Fox News host Sean Hannity had some blunt advice for President Donald Trump on Jan. 7, 2021: “No more stolen election talk.”
His guidance did not take. But documents disclosed Thursday showed in vivid detail just how closely Hannity had worked with White House aides in a fervent, if brief, effort to persuade Trump to abandon his false claims about voter fraud after the Jan. 6 attack on the Capitol.
One day after the attack, Hannity sent a text message to Kayleigh McEnany, then the White House press secretary, describing a five-point plan for approaching conversations with the president, according to documents released by the House committee investigating the Jan. 6 riot.
After urging McEnany to avoid discussion of a “stolen election,” Hannity proffered another talking point to use with Trump: “Yes, impeachment and 25th Amendment are real, and many people will quit …”

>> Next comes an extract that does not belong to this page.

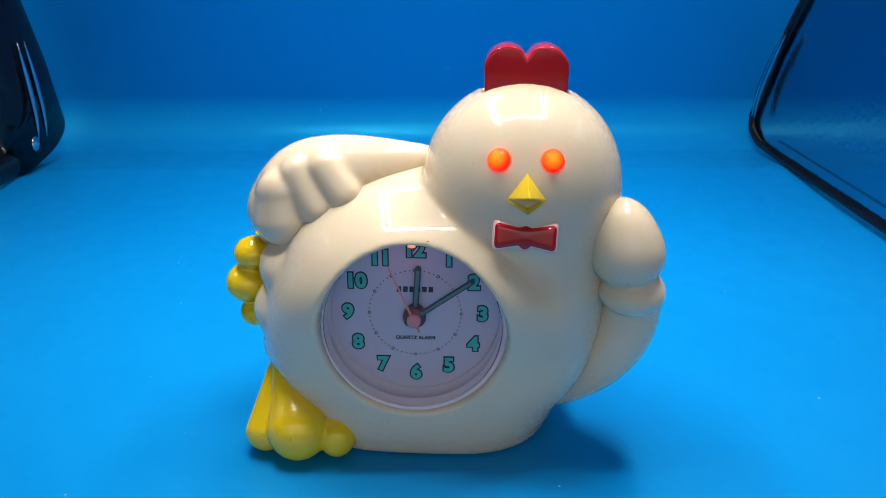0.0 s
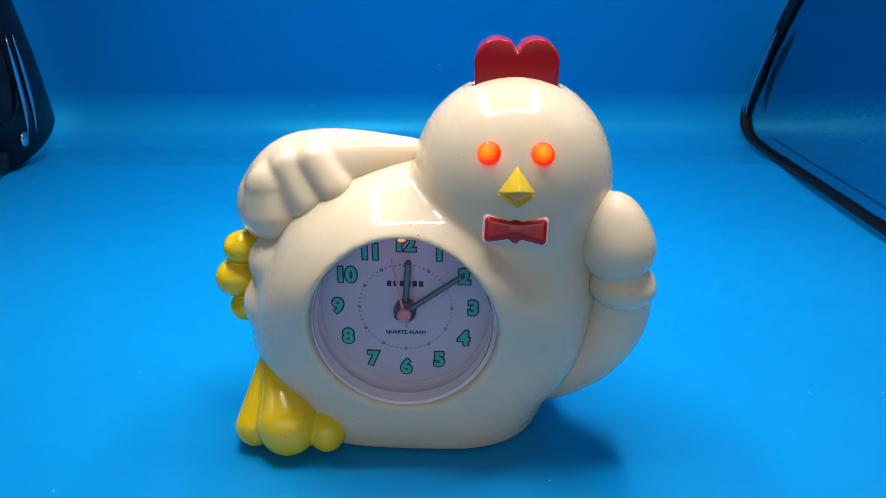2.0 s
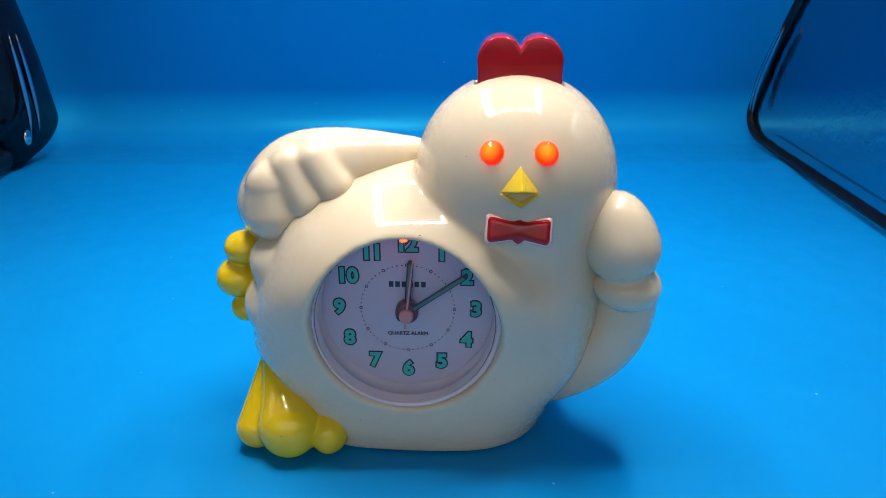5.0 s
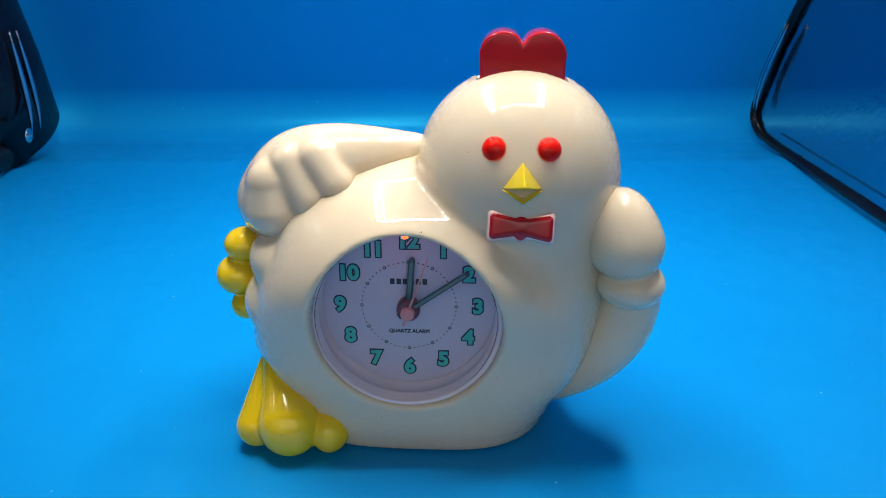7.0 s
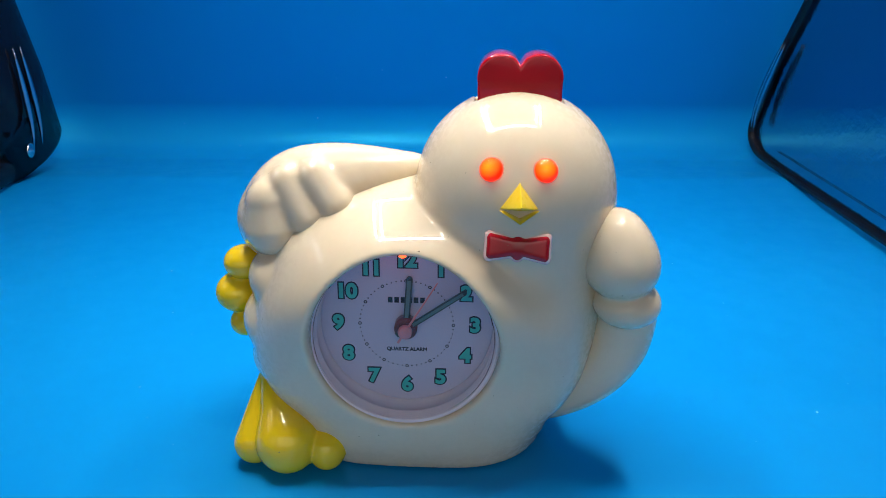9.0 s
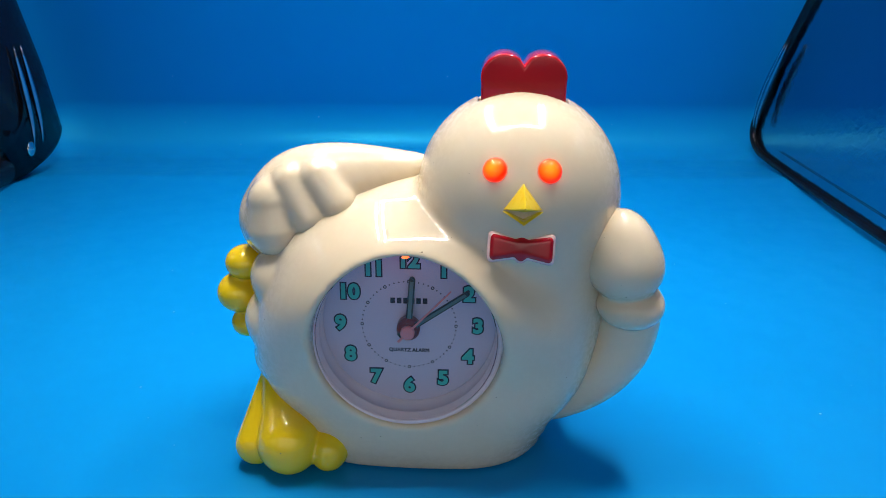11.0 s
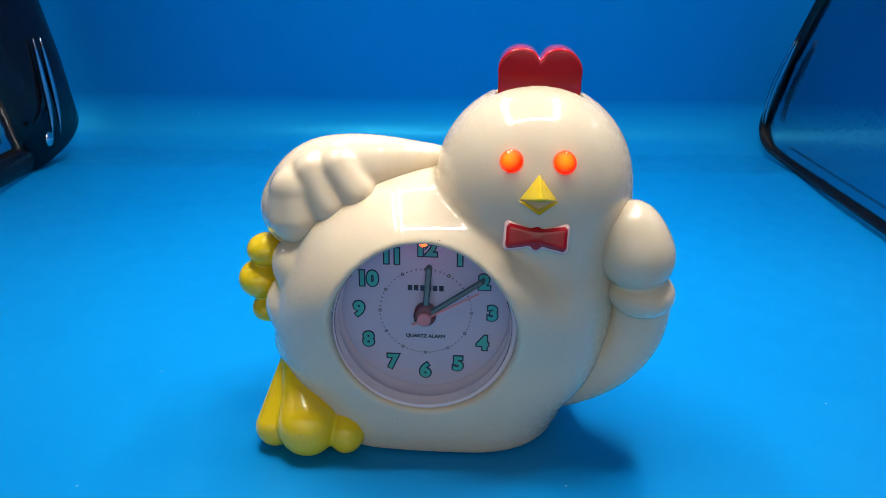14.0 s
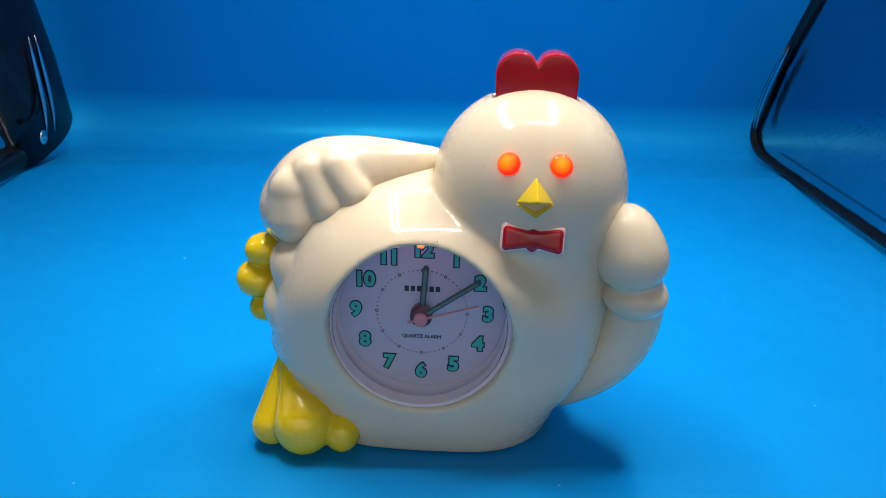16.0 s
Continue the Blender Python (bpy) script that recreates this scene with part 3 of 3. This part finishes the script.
part("beak", beak(), BEAK, clock, "yellow pointed upper beak", smooth=False)
part("lower_beak", jaw(), BEAK, clock, "yellow open lower beak", smooth=False)


def bow_solid(P, grow, thick):
    """Two flaring loops and a knot, as a rounded solid."""
    a = np.abs(P[:, 0])
    tall = 0.0026 + 0.0017 * np.clip(a / 0.009, 0, 1)
    q = np.stack([np.maximum(a - 0.0083 - grow, 0), np.maximum(np.abs(P[:, 2]) - tall + 0.0016 - grow, 0), np.maximum(np.abs(P[:, 1]) - thick + 0.0004 - 0.0006 * np.clip(a / 0.007, 0, 1), 0)], 1)
    wings = np.sqrt((q * q).sum(1)) - 0.0016
    return join(wings, ball(P, (0, -0.0003, -0.0002), (0.0024 + grow, 0.0012 + thick, 0.0040 + grow)), 0.0006)


bow = part("bow_tie", surface("bow_tie", lambda P: bow_solid(P, 0.0007, 0.0006), (-0.013, -0.005, -0.007), (0.013, 0.005, 0.007), 0.0004), PINK, clock, "red bow tie with a pale pink edge", m=pose(0.0368, front(0.0368, 0.0920) + 0.0002, 0.0920, -14, 2.5, 0))
part("bow", surface("bow", lambda P: bow_solid(P, 0.0, 0.0004), (-0.012, -0.004, -0.006), (0.012, 0.004, 0.006), 0.0004), RED, bow, "glossy red bow", m=pose(0, -0.0010, 0))


def motions():
    """The second pointer ticks; the lamps in the eyes turn their dark side out for a moment every 2.7 seconds, in place
    of blinking off.
    """
    ticks = [(0.0, -23)]
    for n in range(16):
        ticks += [(n + 0.30, 6 * n - 23), (n + 0.40, 6 * n - 17)]
    ticks.append((16.0, 73))
    walk(second, [(t, pose(0, -0.0064, DIAL_Z, 0, a, 0)) for t, a in ticks])
    turns = [(0.0, 0)]
    for off, on in ((1.5, 1.9), (4.2, 4.6), (6.9, 7.3), (9.6, 10.0), (12.2, 12.7), (14.9, 15.4)):
        turns += [(off, 0), (off + 0.0334, 62), (off + 0.0667, 124), (off + 0.1, 180), (on, 180), (on + 0.0334, 236), (on + 0.0667, 298), (on + 0.1, 360)]
    turns.append((16.0, 360))
    for lamp in eye_lamps:
        walk(lamp, [(t, pose(0, 0.0003, 0, 0, 0, a)) for t, a in turns])


motions()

Hannity appeared to be referring to the possibilities that Trump could be impeached, face mass resignations from his staff or be temporarily removed from office by a group of his Cabinet secretaries invoking the 25th Amendment.
McEnany replied: “Love that. Thank you. That is the playbook. I will help reinforce.”
Fox News, where McEnany is now a commentator and a co-host of a weekday program, declined to comment Thursday.
In public, Hannity and McEnany remain lockstep supporters of Trump and his worldview. But their private exchanges show the level of alarm among even the president’s closest allies after the Jan. 6 riot, as Trump persisted in his false claims that the election had been stolen from him and his political future appeared deeply precarious.
The exchanges were included in a letter sent by the House committee to Ivanka Trump, Trump’s daughter and one of his senior advisers. The committee is seeking Ivanka Trump’s cooperation as it tries to piece together a scramble inside the White House to persuade Donald Trump to denounce the attackers at the Capitol.
In another exchange included in the letter, Hannity urged McEnany to keep the president away from certain advisers. “Key now. No more crazy people,” Hannity wrote. McEnany replied: “Yes 100%.”
This month, the House committee asked Hannity to cooperate and answer questions about his communications with Trump and his aides in the days surrounding the riot. At the time, the committee disclosed messages in which Hannity advised Mark Meadows, then the White House chief of staff, on the president’s political future. “He can’t mention the election again. Ever,” Hannity wrote Jan. 10, 2021, to Meadows and Rep. Jim Jordan, R-Ohio.
A lawyer for Hannity, Jay Sekulow, has said the committee’s request to interview Hannity raises “First Amendment concerns regarding freedom of the press.”